A new advance from Carnegie Mellon University researchers could reshape how clinicians identify the brain regions responsible for drug-resistant epilepsy. Surgery can be a life-changing option for millions of epilepsy patients worldwide, but only if physicians can accurately locate the epileptogenic zone, the area where seizures originate.
Bin He, professor of biomedical engineering, and his team have developed a unified, machine learning-based approach called spatial-temporal-spectral imaging (STSI) to assist. It is the first technology capable of analyzing every major type of epileptic brain signal within a single computational framework. Their work, published in PNAS, presents a technical breakthrough and promising new direction for noninvasive presurgical planning.

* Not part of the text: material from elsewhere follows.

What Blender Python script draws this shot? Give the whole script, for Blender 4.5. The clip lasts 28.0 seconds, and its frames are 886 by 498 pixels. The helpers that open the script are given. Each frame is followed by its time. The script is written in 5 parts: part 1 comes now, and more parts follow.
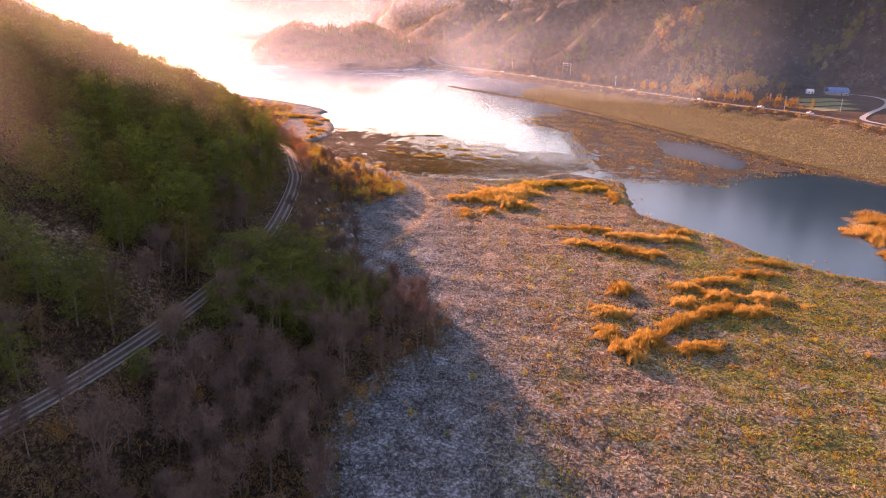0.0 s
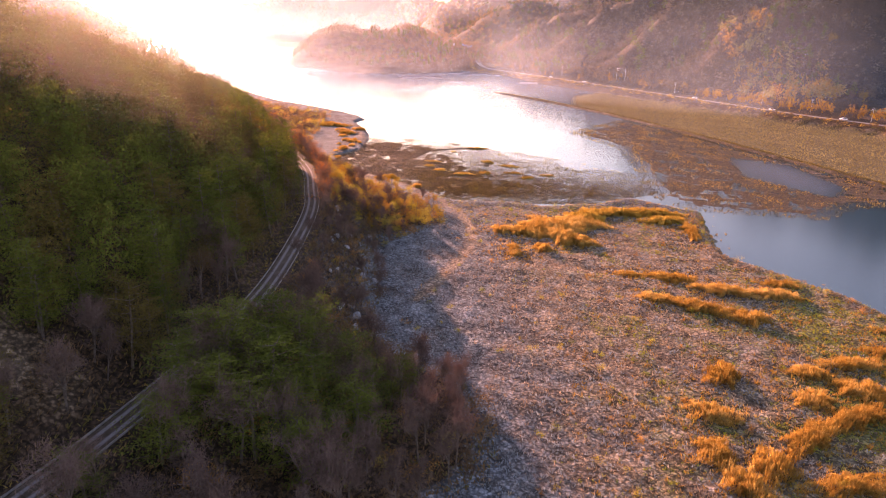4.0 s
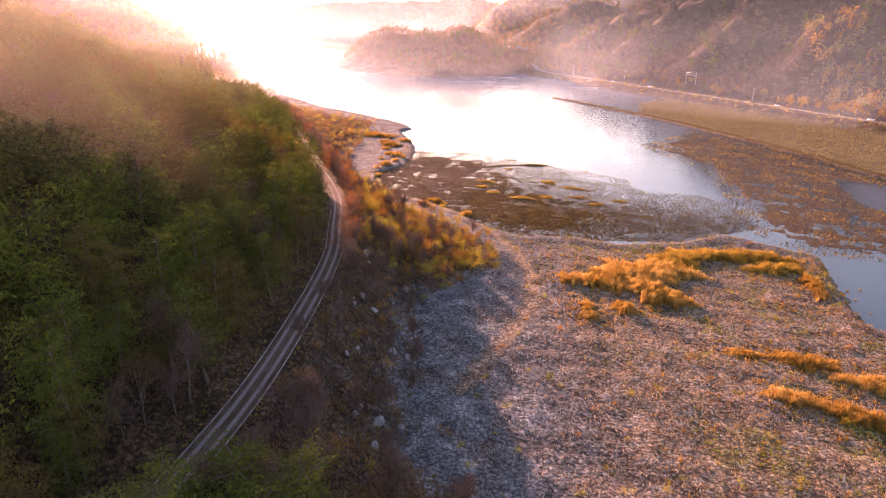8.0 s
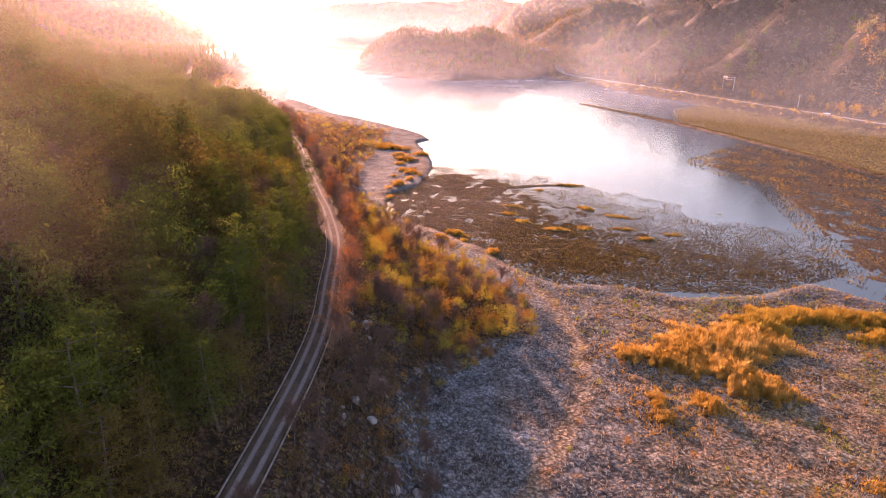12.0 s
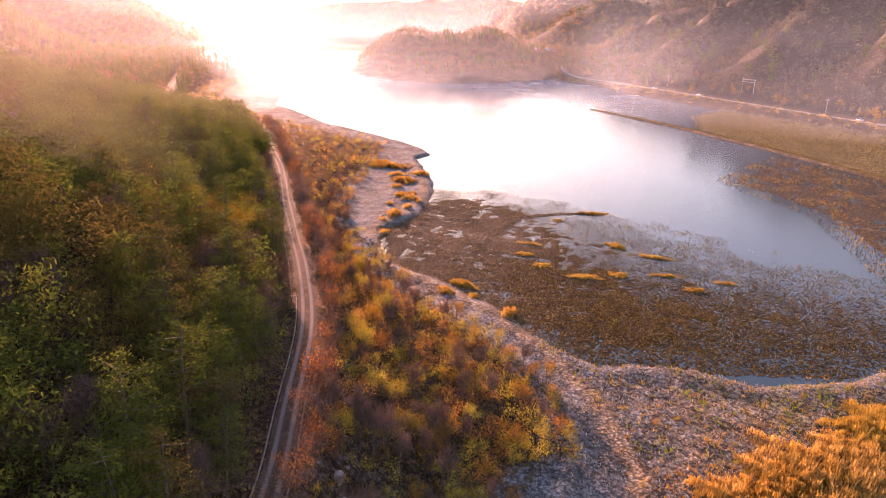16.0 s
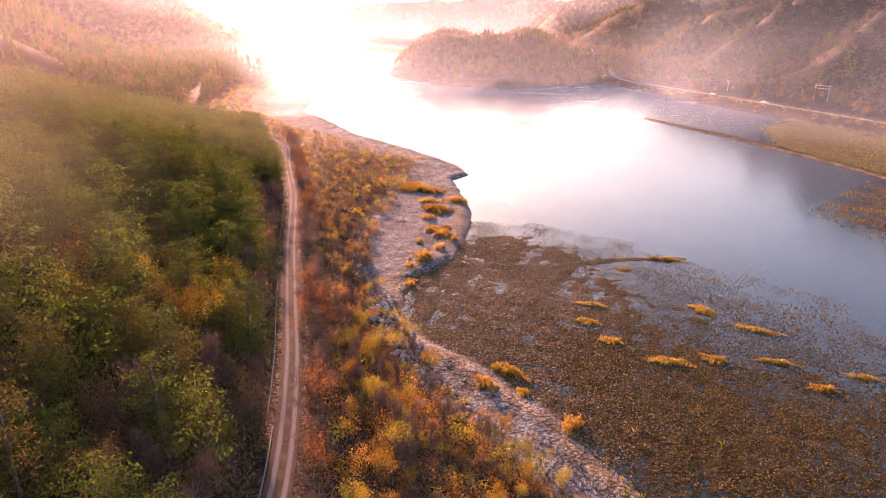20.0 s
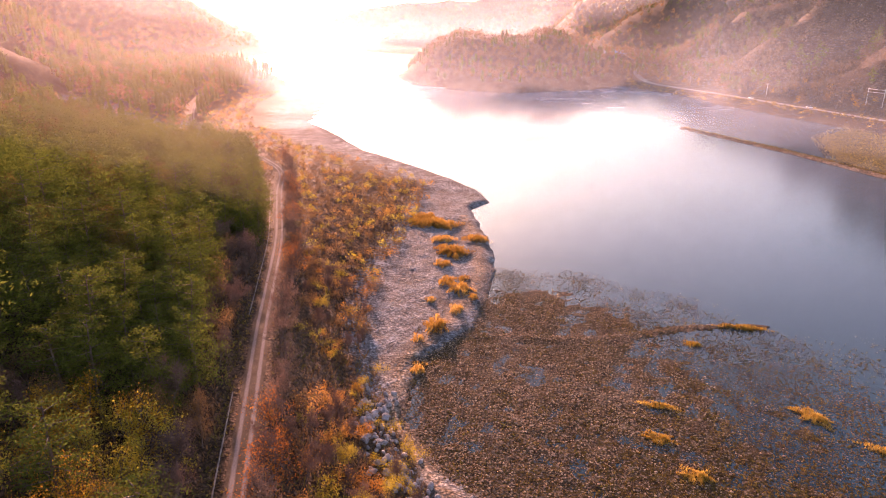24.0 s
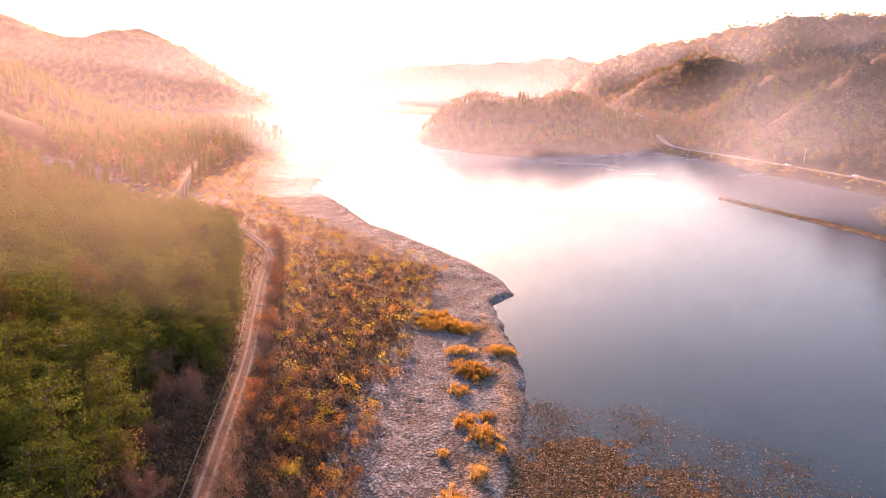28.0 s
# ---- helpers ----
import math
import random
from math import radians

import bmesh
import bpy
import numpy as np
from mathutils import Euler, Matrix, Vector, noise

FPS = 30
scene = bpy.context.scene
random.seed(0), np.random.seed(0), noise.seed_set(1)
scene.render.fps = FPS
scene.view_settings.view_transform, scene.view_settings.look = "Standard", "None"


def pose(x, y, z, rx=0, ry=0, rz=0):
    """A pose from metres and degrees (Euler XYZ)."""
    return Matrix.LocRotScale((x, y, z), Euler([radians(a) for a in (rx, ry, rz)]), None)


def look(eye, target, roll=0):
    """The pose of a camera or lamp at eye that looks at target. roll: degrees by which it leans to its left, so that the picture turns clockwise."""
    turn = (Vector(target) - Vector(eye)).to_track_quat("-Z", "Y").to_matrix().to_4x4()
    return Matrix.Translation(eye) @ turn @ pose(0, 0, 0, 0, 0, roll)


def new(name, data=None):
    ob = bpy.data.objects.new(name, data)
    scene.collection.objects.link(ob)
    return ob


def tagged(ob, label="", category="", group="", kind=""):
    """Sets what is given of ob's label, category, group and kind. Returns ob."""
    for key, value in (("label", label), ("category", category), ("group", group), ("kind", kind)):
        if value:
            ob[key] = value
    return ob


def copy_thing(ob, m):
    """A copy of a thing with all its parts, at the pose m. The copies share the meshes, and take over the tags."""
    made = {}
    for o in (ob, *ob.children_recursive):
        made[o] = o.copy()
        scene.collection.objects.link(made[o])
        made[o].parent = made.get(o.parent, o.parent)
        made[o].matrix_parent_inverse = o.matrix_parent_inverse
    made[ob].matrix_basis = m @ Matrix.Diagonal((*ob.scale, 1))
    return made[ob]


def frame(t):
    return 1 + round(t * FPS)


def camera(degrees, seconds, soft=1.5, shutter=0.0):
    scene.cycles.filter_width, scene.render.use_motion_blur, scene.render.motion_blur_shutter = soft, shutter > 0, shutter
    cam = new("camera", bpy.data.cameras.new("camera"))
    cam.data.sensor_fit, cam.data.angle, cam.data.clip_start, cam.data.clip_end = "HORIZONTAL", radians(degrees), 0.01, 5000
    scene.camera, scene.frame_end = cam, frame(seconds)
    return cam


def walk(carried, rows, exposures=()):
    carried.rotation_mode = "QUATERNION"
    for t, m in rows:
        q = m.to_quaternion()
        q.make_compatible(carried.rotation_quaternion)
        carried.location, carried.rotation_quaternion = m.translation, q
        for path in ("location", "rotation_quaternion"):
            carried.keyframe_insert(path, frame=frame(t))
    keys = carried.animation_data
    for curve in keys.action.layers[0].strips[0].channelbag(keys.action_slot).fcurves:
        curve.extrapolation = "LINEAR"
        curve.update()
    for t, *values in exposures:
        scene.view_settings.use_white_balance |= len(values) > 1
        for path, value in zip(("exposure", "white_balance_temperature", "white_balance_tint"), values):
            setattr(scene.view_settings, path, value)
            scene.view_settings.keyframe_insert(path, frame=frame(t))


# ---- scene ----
cam = camera(68.93, 28.0, soft=1.0)
# the flight: seconds, eye, target, roll
PATH = [
    (0, (0.00, 0.00, 55.00), (0.00, 94.40, 22.02), 1.35),
    (0.5, (-0.02, 3.74, 55.01), (-0.54, 98.16, 22.07), 1.40),
    (1, (-0.10, 7.62, 55.01), (-1.16, 102.03, 22.08), 1.41),
    (1.5, (-0.17, 11.65, 54.92), (-1.85, 106.06, 22.01), 1.40),
    (2, (-0.20, 15.86, 54.75), (-2.62, 110.28, 21.90), 1.38),
    (2.5, (-0.28, 20.24, 54.59), (-3.57, 114.66, 21.80), 1.37),
    (3, (-0.47, 24.70, 54.44), (-4.75, 119.09, 21.68), 1.39),
    (3.5, (-0.74, 29.17, 54.27), (-6.08, 123.51, 21.54), 1.45),
    (5.5, (-2.10, 47.36, 53.61), (-10.94, 141.50, 21.06), 1.36),
    (6, (-2.63, 51.88, 53.61), (-12.41, 145.93, 21.06), 1.27),
    (6.5, (-3.13, 56.24, 53.64), (-13.94, 150.17, 21.07), 1.23),
    (7, (-3.62, 60.39, 53.67), (-15.50, 154.19, 21.08), 1.22),
    (7.5, (-4.17, 64.52, 53.66), (-17.09, 158.17, 21.06), 1.21),
    (8, (-4.85, 68.66, 53.65), (-18.73, 162.17, 21.04), 1.21),
    (8.5, (-5.61, 72.70, 53.70), (-20.37, 166.07, 21.08), 1.20),
    (9, (-6.41, 76.66, 53.78), (-21.89, 169.91, 21.16), 1.21),
    (9.5, (-7.22, 80.66, 53.82), (-23.20, 173.83, 21.20), 1.23),
    (10, (-8.03, 84.77, 53.75), (-24.27, 177.91, 21.16), 1.25),
    (10.5, (-8.85, 89.00, 53.63), (-25.17, 182.13, 21.06), 1.28),
    (11, (-9.66, 93.23, 53.56), (-26.00, 186.36, 20.99), 1.32),
    (11.5, (-10.42, 97.39, 53.57), (-26.80, 190.51, 21.00), 1.32),
    (12, (-11.15, 101.48, 53.68), (-27.60, 194.58, 21.11), 1.25),
    (12.5, (-11.85, 105.53, 53.82), (-28.39, 198.62, 21.26), 1.17),
    (14.5, (-15.17, 120.94, 55.49), (-31.81, 213.94, 22.71), 0.90),
    (15, (-16.05, 125.44, 55.41), (-32.70, 218.45, 22.65), 0.89),
    (15.5, (-16.98, 129.96, 55.35), (-33.60, 222.97, 22.61), 0.89),
    (16, (-17.91, 134.41, 55.38), (-34.54, 227.42, 22.64), 0.90),
    (16.5, (-18.77, 138.76, 55.52), (-35.60, 231.72, 22.74), 0.91),
    (17, (-19.54, 143.10, 55.70), (-36.86, 235.96, 22.87), 0.90),
    (17.5, (-20.34, 147.53, 55.84), (-38.26, 240.27, 23.00), 0.86),
    (18, (-21.21, 152.02, 55.96), (-39.77, 244.64, 23.13), 0.83),
    (18.5, (-22.15, 156.54, 56.03), (-41.60, 248.97, 23.21), 0.80),
    (19, (-23.16, 161.09, 56.10), (-43.78, 253.28, 23.29), 0.78),
    (19.5, (-24.27, 165.64, 56.22), (-45.82, 257.62, 23.41), 0.75),
    (20, (-25.39, 170.16, 56.39), (-47.51, 261.99, 23.56), 0.71),
    (20.5, (-26.47, 174.64, 56.55), (-49.05, 266.36, 23.72), 0.66),
    (21, (-27.54, 179.15, 56.67), (-50.54, 270.77, 23.85), 0.59),
    (21.5, (-28.58, 183.70, 56.79), (-51.91, 275.23, 23.96), 0.44),
    (23.5, (-33.15, 201.20, 57.72), (-57.40, 292.49, 24.89), 0.07),
    (24, (-34.30, 205.48, 57.91), (-58.84, 296.69, 25.08), 0.04),
    (24.5, (-35.48, 209.86, 58.02), (-60.30, 301.01, 25.22), 0.05),
    (25, (-36.75, 214.35, 58.06), (-61.83, 305.55, 25.60), 0.09),
    (25.5, (-38.08, 218.87, 58.12), (-63.47, 310.29, 26.55), 0.12),
    (26, (-39.46, 223.41, 58.19), (-65.18, 315.17, 27.90), 0.15),
    (26.5, (-40.85, 227.93, 58.28), (-66.90, 320.05, 29.37), 0.20),
    (27, (-42.17, 232.34, 58.38), (-68.59, 324.80, 30.92), 0.24),
    (27.5, (-43.48, 236.67, 58.51), (-70.28, 329.44, 32.53), 0.26),
    (28, (-44.82, 240.99, 58.72), (-71.97, 334.05, 34.20), 0.25),
]
walk(cam, [(t, look(e, g, r)) for t, e, g, r in PATH],
     [(0, 2.24, 7800, 48), (8, 2.22, 7800, 48), (24, 2.16, 7800, 48), (28, 2.28, 8300, 48)])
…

Today, most epilepsy centers rely on invasive intracranial electroencephalography (EEG) recordings to determine seizure onset. Patients may be monitored for days or weeks until a seizure naturally occurs. Although the method is accurate, it is time-consuming, costly, and physically taxing. Noninvasive scalp EEG holds great potential as a safer alternative, but clinicians have lacked clarity on which biomarkers, such as spikes, high-frequency oscillations (HFOs), or seizures, are most reliable for pinpointing seizure-generating tissue. Each biomarker has traditionally required its own analysis pipeline, which has left the field without a unified way to compare them.